[Note: This paper has been accepted for presentation at NCA 2013, the 99th annual convention of the National Communication Association, to be held 21-24 November 2013 in Washington, DC.]
Professor Dr. John Gastil of the Penn State University Department of Communication Arts and Sciences and I have posted a working paper entitled Legislation by Amateurs: The Role of Legal Details and Knowledge in Initiative Deliberation (2012).
Here is the abstract:
Citizens’ deliberations about the legal nature and effects of ballot measures were examined through a qualitative content analysis of transcripts from the 2010 Oregon Citizens’ Initiative Review, the Citizens’ Review Statements produced by that review, and official state explanatory statements describing ballot measures. [The Citizens’ Review Statements and explanatory statements for Measures 73 and 74 are available in the official 2010 Oregon Voters’ Pamphlet.] Deliberations and statements were coded for law-related topics, functions, uses of narrative, and motivations for narration.
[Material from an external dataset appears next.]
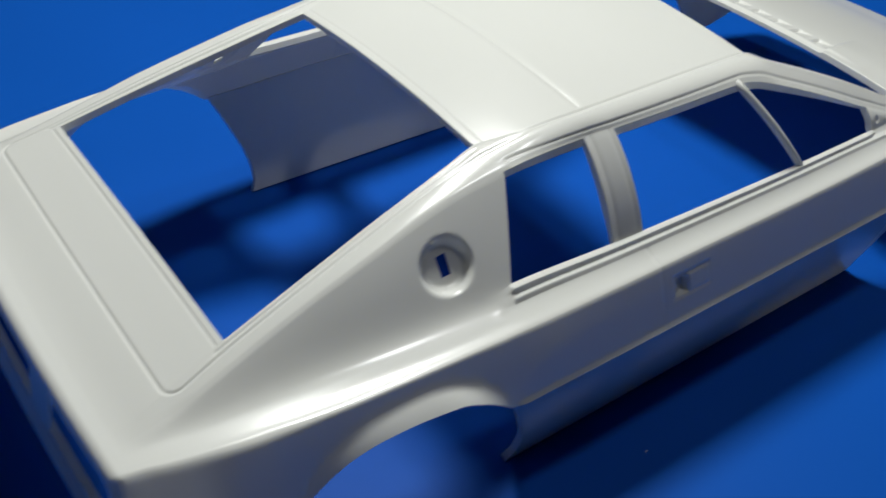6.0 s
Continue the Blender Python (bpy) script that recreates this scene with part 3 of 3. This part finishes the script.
# draw the rim of each opening onto its true outline
mid_y, mid_z = (net[:-1, :-1, 1] + net[1:, 1:, 1]) / 2, (net[:-1, :-1, 2] + net[1:, 1:, 2]) / 2
gap = inside_opening(mid_y, mid_z) < 0
full = np.zeros((n_a, n_b, 2), bool)
for di in (0, 1):
    for dj in (0, 1):
        full[di:n_a - 1 + di, dj:n_b - 1 + dj, 0] |= gap
        full[di:n_a - 1 + di, dj:n_b - 1 + dj, 1] |= ~gap
rim = full[:, :, 0] & full[:, :, 1]
for turn in range(4):
    y, z = net[:, :, 1], net[:, :, 2]
    d0, e = inside_opening(y, z), 0.01
    gy_, gz_ = (inside_opening(y + e, z) - d0) / e, (inside_opening(y, z + e) - d0) / e
    net[:, :, 1] -= np.where(rim, d0 * gy_, 0)
    net[:, :, 2] -= np.where(rim, d0 * gz_, 0)
patch("tail_panel", net, "white tail panel with three lamp openings", thick=0.45, skip=gap, sealed=True)
lip = []
prof = [(1.6, 17.25, 0), (1.15, 17.25, 0), (0.95, 17.1, 0.05), (0.2, 16.3, 0.5), (0.05, 16.1, 0.6), (0.0, 15.85, 0.7), (0.02, 15.55, 1), (0.25, 15.3, 1), (1.2, 15.25, 1)]
for y in np.linspace(-32.7, 32.7, 85):
    dip = 1.3 * (1 - (y / 34.0) ** 2)
    lip.append([(1.35 + 0.95 * (y / 34.0) ** 2 + 0.6 * max(0.0, (abs(y) - 30.8) / 2.0) ** 2 + dx, y, z - dip * k) for dx, z, k in prof])
patch("tail_lip", np.array(lip), "white ledge along the foot of the tail panel", thick=0.5)


for left in (False, True):
    sgn = 1 if left else -1
    part("quarterlight_strut", bar_bm([(87.9 + (94.8 - 87.9) * t, sgn * (24.5 + (31.9 - 24.5) * t + 0.5 * 4 * t * (1 - t)), 36.1 + (26.0 - 36.1) * t + 0.3 * 4 * t * (1 - t)) for t in np.linspace(-0.04, 1, 9)], 0.5, taper=1.0), PLASTIC, car, "thin slanted white rod across the door window")

# black tray beyond the mat
tray = part("black_tray", box_bm(-0.30, 0.10, 0.0, 0.10, -0.002, 0.012, 0.002), BLACK)
tagged(tray, "black plastic tray lying on the table behind the mat", "tray")
tray.matrix_world = pose(-0.045, 0.1425, 0.0, 0, 0, 25)

# dust and crumbs on the mat
rng = random.Random(7)
specks = bmesh.new()
for n in range(46):
    px_, py_ = rng.uniform(-60, 190), rng.uniform(-95, 60)
    if -2 < px_ < 168 and abs(py_) < 40:
        continue
    size = rng.choice((0.10, 0.12, 0.16, 0.22)) * rng.uniform(0.7, 1.2)
    turn = rng.uniform(0, 3.1)
    ring_ = [specks.verts.new(((px_ + size * math.cos(turn + k * 1.257) * rng.uniform(0.6, 1.5)) * MM, (py_ + size * math.sin(turn + k * 1.257) * rng.uniform(0.5, 1.0)) * MM, 0.00001)) for k in range(5)]
    tip = specks.verts.new((px_ * MM, py_ * MM, size * 0.6 * MM))
    for a, b in zip(ring_, ring_[1:] + ring_[:1]):
        specks.faces.new((a, b, tip))
    specks.faces.new(ring_[::-1])
# finer dust and short scuffs beside the tail
for n in range(26):
    px_, py_, turn = rng.gauss(-11, 5), rng.gauss(-22, 8), rng.uniform(0.3, 0.9)
    long_, wide_ = (rng.uniform(0.5, 1.6), 0.016) if n % 4 == 0 else (rng.uniform(0.035, 0.08), 0.035)
    ends = [(long_, 0), (0, wide_), (-long_, 0), (0, -wide_)]
    ring_ = [specks.verts.new(((px_ + x * math.cos(turn) - y * math.sin(turn)) * MM, (py_ + x * math.sin(turn) + y * math.cos(turn)) * MM, 0.00001)) for x, y in ends]
    tip = specks.verts.new((px_ * MM, py_ * MM, 0.00003))
    for a, b in zip(ring_, ring_[1:] + ring_[:1]):
        specks.faces.new((a, b, tip))
    specks.faces.new(ring_[::-1])
tagged(part("dust_specks", specks, PLASTIC), "tiny pale plastic crumbs scattered on the blue mat", "dust", kind="stuff")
Citizens’ deliberations and Citizens’ Review Statements were found to emphasize the policy objectives and unintended or adverse consequences of ballot measures, as well as the application of legal rules to multiple factual scenarios. By contrast, official state explanatory statements describing ballot measures made no mention of policy objectives or unintentional or adverse consequences. Results suggest that citizens’ approach to assessing ballot measures may have both strategic/instrumental and realistic dimensions and that rule-application may play a key role in enabling citizens’ understanding of the legal aspects of ballot measures.